[start of Material]

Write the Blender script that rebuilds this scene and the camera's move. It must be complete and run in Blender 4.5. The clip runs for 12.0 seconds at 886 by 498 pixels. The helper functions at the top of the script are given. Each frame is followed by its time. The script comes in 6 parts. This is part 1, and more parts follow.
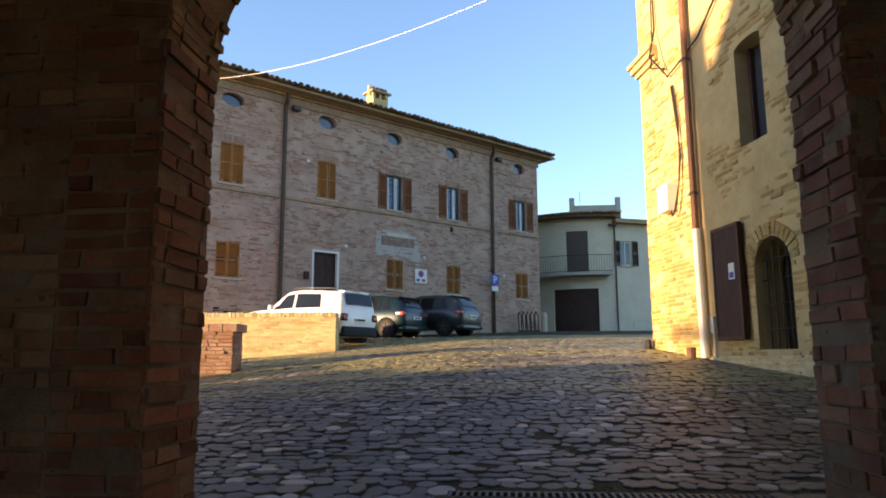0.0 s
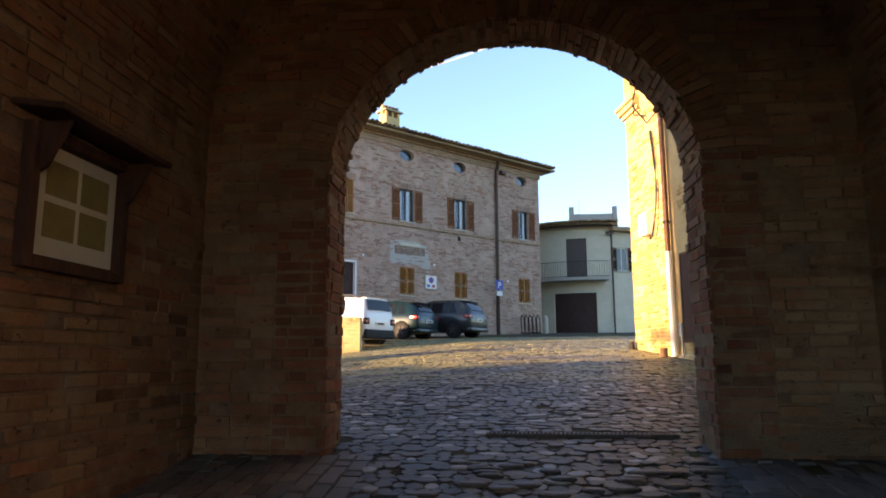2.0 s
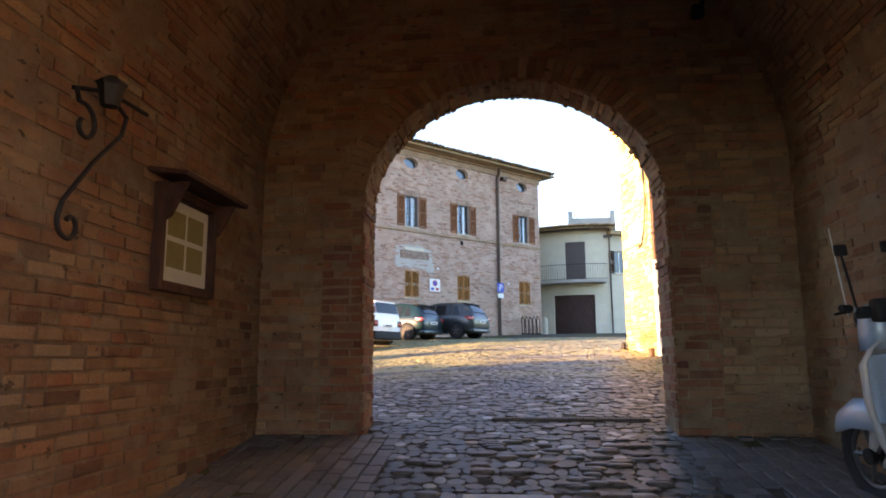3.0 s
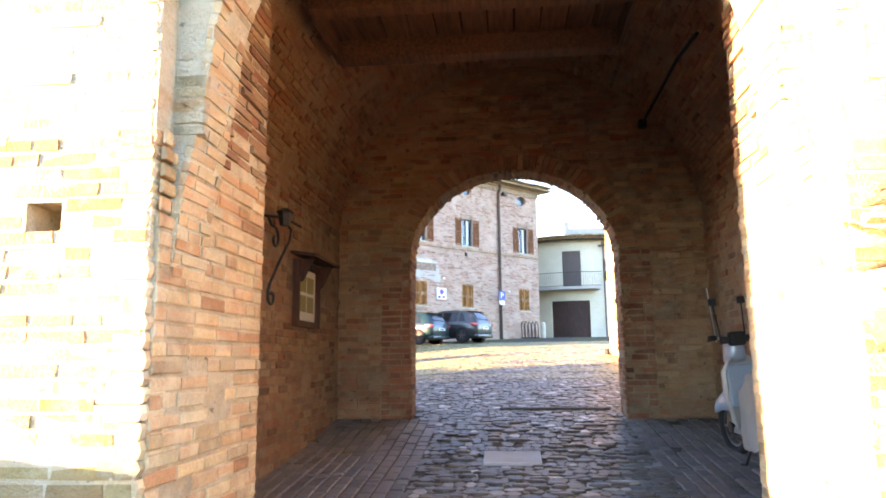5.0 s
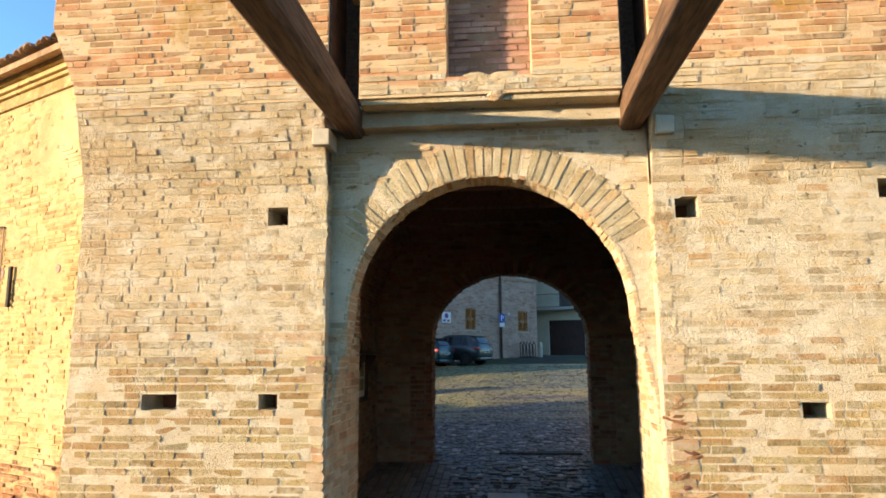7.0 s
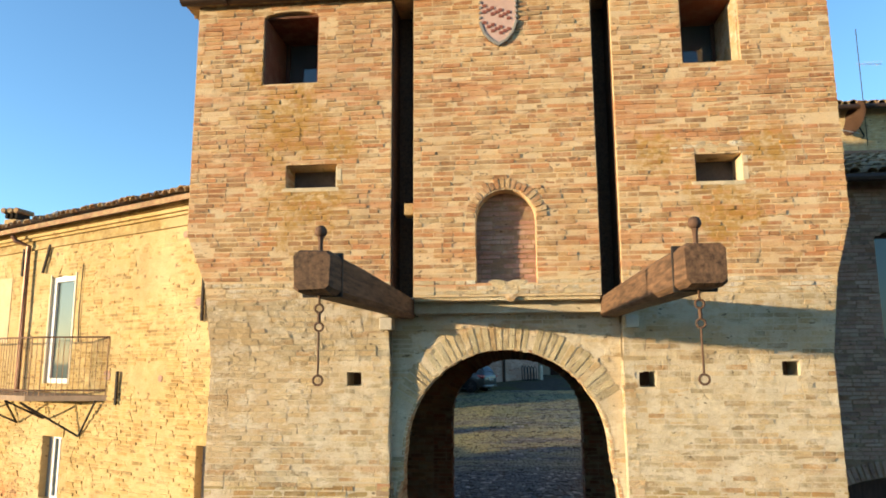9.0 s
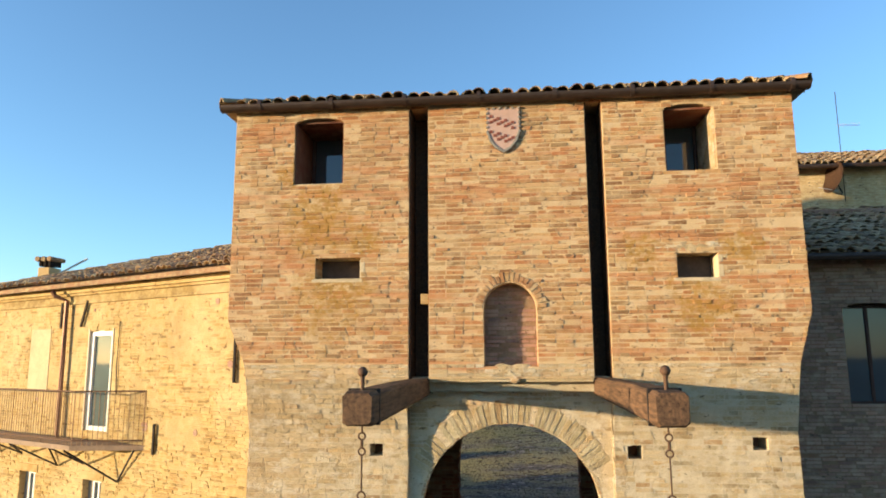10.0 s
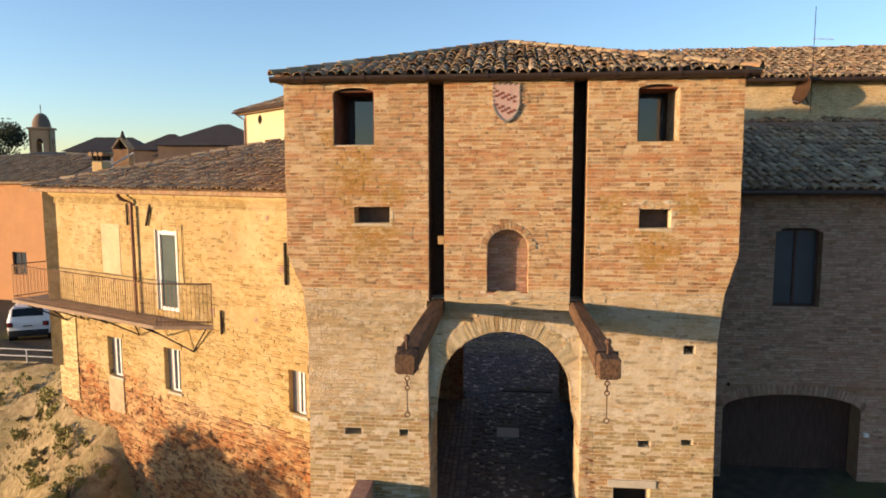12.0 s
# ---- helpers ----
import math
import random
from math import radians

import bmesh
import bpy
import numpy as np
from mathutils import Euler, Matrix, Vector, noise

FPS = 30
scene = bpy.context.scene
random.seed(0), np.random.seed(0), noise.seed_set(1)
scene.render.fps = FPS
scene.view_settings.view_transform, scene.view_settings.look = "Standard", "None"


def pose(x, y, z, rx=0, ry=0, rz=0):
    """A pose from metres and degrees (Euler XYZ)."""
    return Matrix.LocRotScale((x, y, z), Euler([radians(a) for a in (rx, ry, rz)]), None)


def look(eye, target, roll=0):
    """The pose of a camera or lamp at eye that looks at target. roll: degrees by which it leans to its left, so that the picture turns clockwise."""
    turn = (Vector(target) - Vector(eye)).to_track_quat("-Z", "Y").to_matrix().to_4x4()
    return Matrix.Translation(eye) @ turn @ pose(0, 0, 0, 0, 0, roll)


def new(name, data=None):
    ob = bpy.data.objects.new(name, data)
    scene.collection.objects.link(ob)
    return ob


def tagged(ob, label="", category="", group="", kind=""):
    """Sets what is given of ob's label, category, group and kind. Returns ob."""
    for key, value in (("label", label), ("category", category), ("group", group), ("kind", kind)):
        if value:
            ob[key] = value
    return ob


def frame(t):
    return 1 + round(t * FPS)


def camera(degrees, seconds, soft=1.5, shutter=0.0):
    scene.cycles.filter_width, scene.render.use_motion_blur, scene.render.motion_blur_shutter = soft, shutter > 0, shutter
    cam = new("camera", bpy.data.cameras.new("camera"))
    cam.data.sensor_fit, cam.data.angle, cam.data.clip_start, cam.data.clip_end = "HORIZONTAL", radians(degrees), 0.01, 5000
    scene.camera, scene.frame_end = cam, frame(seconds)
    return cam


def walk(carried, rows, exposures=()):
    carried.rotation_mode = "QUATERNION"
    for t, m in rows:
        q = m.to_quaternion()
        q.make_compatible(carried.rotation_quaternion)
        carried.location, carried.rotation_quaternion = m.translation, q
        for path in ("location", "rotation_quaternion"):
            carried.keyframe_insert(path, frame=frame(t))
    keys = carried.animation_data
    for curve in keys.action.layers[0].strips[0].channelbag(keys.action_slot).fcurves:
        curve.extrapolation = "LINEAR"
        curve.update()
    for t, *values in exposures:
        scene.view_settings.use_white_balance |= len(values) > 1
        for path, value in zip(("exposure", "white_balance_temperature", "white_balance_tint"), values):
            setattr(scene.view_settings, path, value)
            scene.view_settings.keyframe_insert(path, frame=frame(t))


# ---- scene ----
cam = camera(66.2, 12.0, soft=1.8)
# seconds, eye x y z, pitch, roll, yaw
PATH = [
    (0.0, -0.035, -0.051, 1.275, 9.06, 0.23, 5.27),
    (0.5, -0.072, -0.657, 1.284, 9.07, 0.26, 5.34),
    (1.0, -0.114, -1.254, 1.279, 9.09, 0.31, 5.35),
    (1.5, -0.136, -1.915, 1.255, 9.12, 0.43, 5.41),
    (2.0, -0.141, -2.511, 1.238, 9.13, 0.24, 5.40),
    (2.5, -0.142, -3.127, 1.219, 9.16, 0.27, 5.43),
    (4.5, -0.185, -6.009, 1.233, 9.19, 0.52, 5.53),
    (5.0, -0.185, -6.804, 1.319, 9.22, 0.51, 5.49),
    (5.5, -0.157, -7.654, 1.513, 9.23, 0.45, 5.46),
    (6.0, -0.094, -8.468, 1.756, 9.22, 0.33, 5.45),
    (6.5, -0.063, -9.313, 2.043, 9.21, 0.37, 5.48),
    (7.0, -0.101, -10.164, 2.383, 9.23, 0.31, 5.52),
    (9.0, -0.226, -13.033, 4.061, 9.01, 0.32, 5.51),
    (9.5, -0.253, -13.709, 4.595, 8.99, 0.32, 5.49),
    (10.0, -0.265, -14.455, 5.170, 9.00, 0.34, 5.51),
    (10.5, -0.277, -15.179, 5.757, 8.88, 0.35, 5.46),
    (11.0, -0.242, -15.923, 6.278, 5.74, 0.28, 5.50),
    (11.5, -0.245, -16.683, 6.821, -0.80, 0.16, 5.40),
    (12.0, -0.267, -17.361, 7.359, -6.33, 0.08, 5.33),
]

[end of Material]

(Task) Repeat the material above verbatim. Leave the pictures behind.

(Answer in full)
Write the Blender script that rebuilds this scene and the camera's move. It must be complete and run in Blender 4.5. The clip runs for 12.0 seconds at 886 by 498 pixels. The helper functions at the top of the script are given. Each frame is followed by its time. The script comes in 6 parts. This is part 1, and more parts follow.
0.0 s
2.0 s
3.0 s
5.0 s
7.0 s
9.0 s
10.0 s
12.0 s
# ---- helpers ----
import math
import random
from math import radians

import bmesh
import bpy
import numpy as np
from mathutils import Euler, Matrix, Vector, noise

FPS = 30
scene = bpy.context.scene
random.seed(0), np.random.seed(0), noise.seed_set(1)
scene.render.fps = FPS
scene.view_settings.view_transform, scene.view_settings.look = "Standard", "None"


def pose(x, y, z, rx=0, ry=0, rz=0):
    """A pose from metres and degrees (Euler XYZ)."""
    return Matrix.LocRotScale((x, y, z), Euler([radians(a) for a in (rx, ry, rz)]), None)


def look(eye, target, roll=0):
    """The pose of a camera or lamp at eye that looks at target. roll: degrees by which it leans to its left, so that the picture turns clockwise."""
    turn = (Vector(target) - Vector(eye)).to_track_quat("-Z", "Y").to_matrix().to_4x4()
    return Matrix.Translation(eye) @ turn @ pose(0, 0, 0, 0, 0, roll)


def new(name, data=None):
    ob = bpy.data.objects.new(name, data)
    scene.collection.objects.link(ob)
    return ob


def tagged(ob, label="", category="", group="", kind=""):
    """Sets what is given of ob's label, category, group and kind. Returns ob."""
    for key, value in (("label", label), ("category", category), ("group", group), ("kind", kind)):
        if value:
            ob[key] = value
    return ob


def frame(t):
    return 1 + round(t * FPS)


def camera(degrees, seconds, soft=1.5, shutter=0.0):
    scene.cycles.filter_width, scene.render.use_motion_blur, scene.render.motion_blur_shutter = soft, shutter > 0, shutter
    cam = new("camera", bpy.data.cameras.new("camera"))
    cam.data.sensor_fit, cam.data.angle, cam.data.clip_start, cam.data.clip_end = "HORIZONTAL", radians(degrees), 0.01, 5000
    scene.camera, scene.frame_end = cam, frame(seconds)
    return cam


def walk(carried, rows, exposures=()):
    carried.rotation_mode = "QUATERNION"
    for t, m in rows:
        q = m.to_quaternion()
        q.make_compatible(carried.rotation_quaternion)
        carried.location, carried.rotation_quaternion = m.translation, q
        for path in ("location", "rotation_quaternion"):
            carried.keyframe_insert(path, frame=frame(t))
    keys = carried.animation_data
    for curve in keys.action.layers[0].strips[0].channelbag(keys.action_slot).fcurves:
        curve.extrapolation = "LINEAR"
        curve.update()
    for t, *values in exposures:
        scene.view_settings.use_white_balance |= len(values) > 1
        for path, value in zip(("exposure", "white_balance_temperature", "white_balance_tint"), values):
            setattr(scene.view_settings, path, value)
            scene.view_settings.keyframe_insert(path, frame=frame(t))


# ---- scene ----
cam = camera(66.2, 12.0, soft=1.8)
# seconds, eye x y z, pitch, roll, yaw
PATH = [
    (0.0, -0.035, -0.051, 1.275, 9.06, 0.23, 5.27),
    (0.5, -0.072, -0.657, 1.284, 9.07, 0.26, 5.34),
    (1.0, -0.114, -1.254, 1.279, 9.09, 0.31, 5.35),
    (1.5, -0.136, -1.915, 1.255, 9.12, 0.43, 5.41),
    (2.0, -0.141, -2.511, 1.238, 9.13, 0.24, 5.40),
    (2.5, -0.142, -3.127, 1.219, 9.16, 0.27, 5.43),
    (4.5, -0.185, -6.009, 1.233, 9.19, 0.52, 5.53),
    (5.0, -0.185, -6.804, 1.319, 9.22, 0.51, 5.49),
    (5.5, -0.157, -7.654, 1.513, 9.23, 0.45, 5.46),
    (6.0, -0.094, -8.468, 1.756, 9.22, 0.33, 5.45),
    (6.5, -0.063, -9.313, 2.043, 9.21, 0.37, 5.48),
    (7.0, -0.101, -10.164, 2.383, 9.23, 0.31, 5.52),
    (9.0, -0.226, -13.033, 4.061, 9.01, 0.32, 5.51),
    (9.5, -0.253, -13.709, 4.595, 8.99, 0.32, 5.49),
    (10.0, -0.265, -14.455, 5.170, 9.00, 0.34, 5.51),
    (10.5, -0.277, -15.179, 5.757, 8.88, 0.35, 5.46),
    (11.0, -0.242, -15.923, 6.278, 5.74, 0.28, 5.50),
    (11.5, -0.245, -16.683, 6.821, -0.80, 0.16, 5.40),
    (12.0, -0.267, -17.361, 7.359, -6.33, 0.08, 5.33),
]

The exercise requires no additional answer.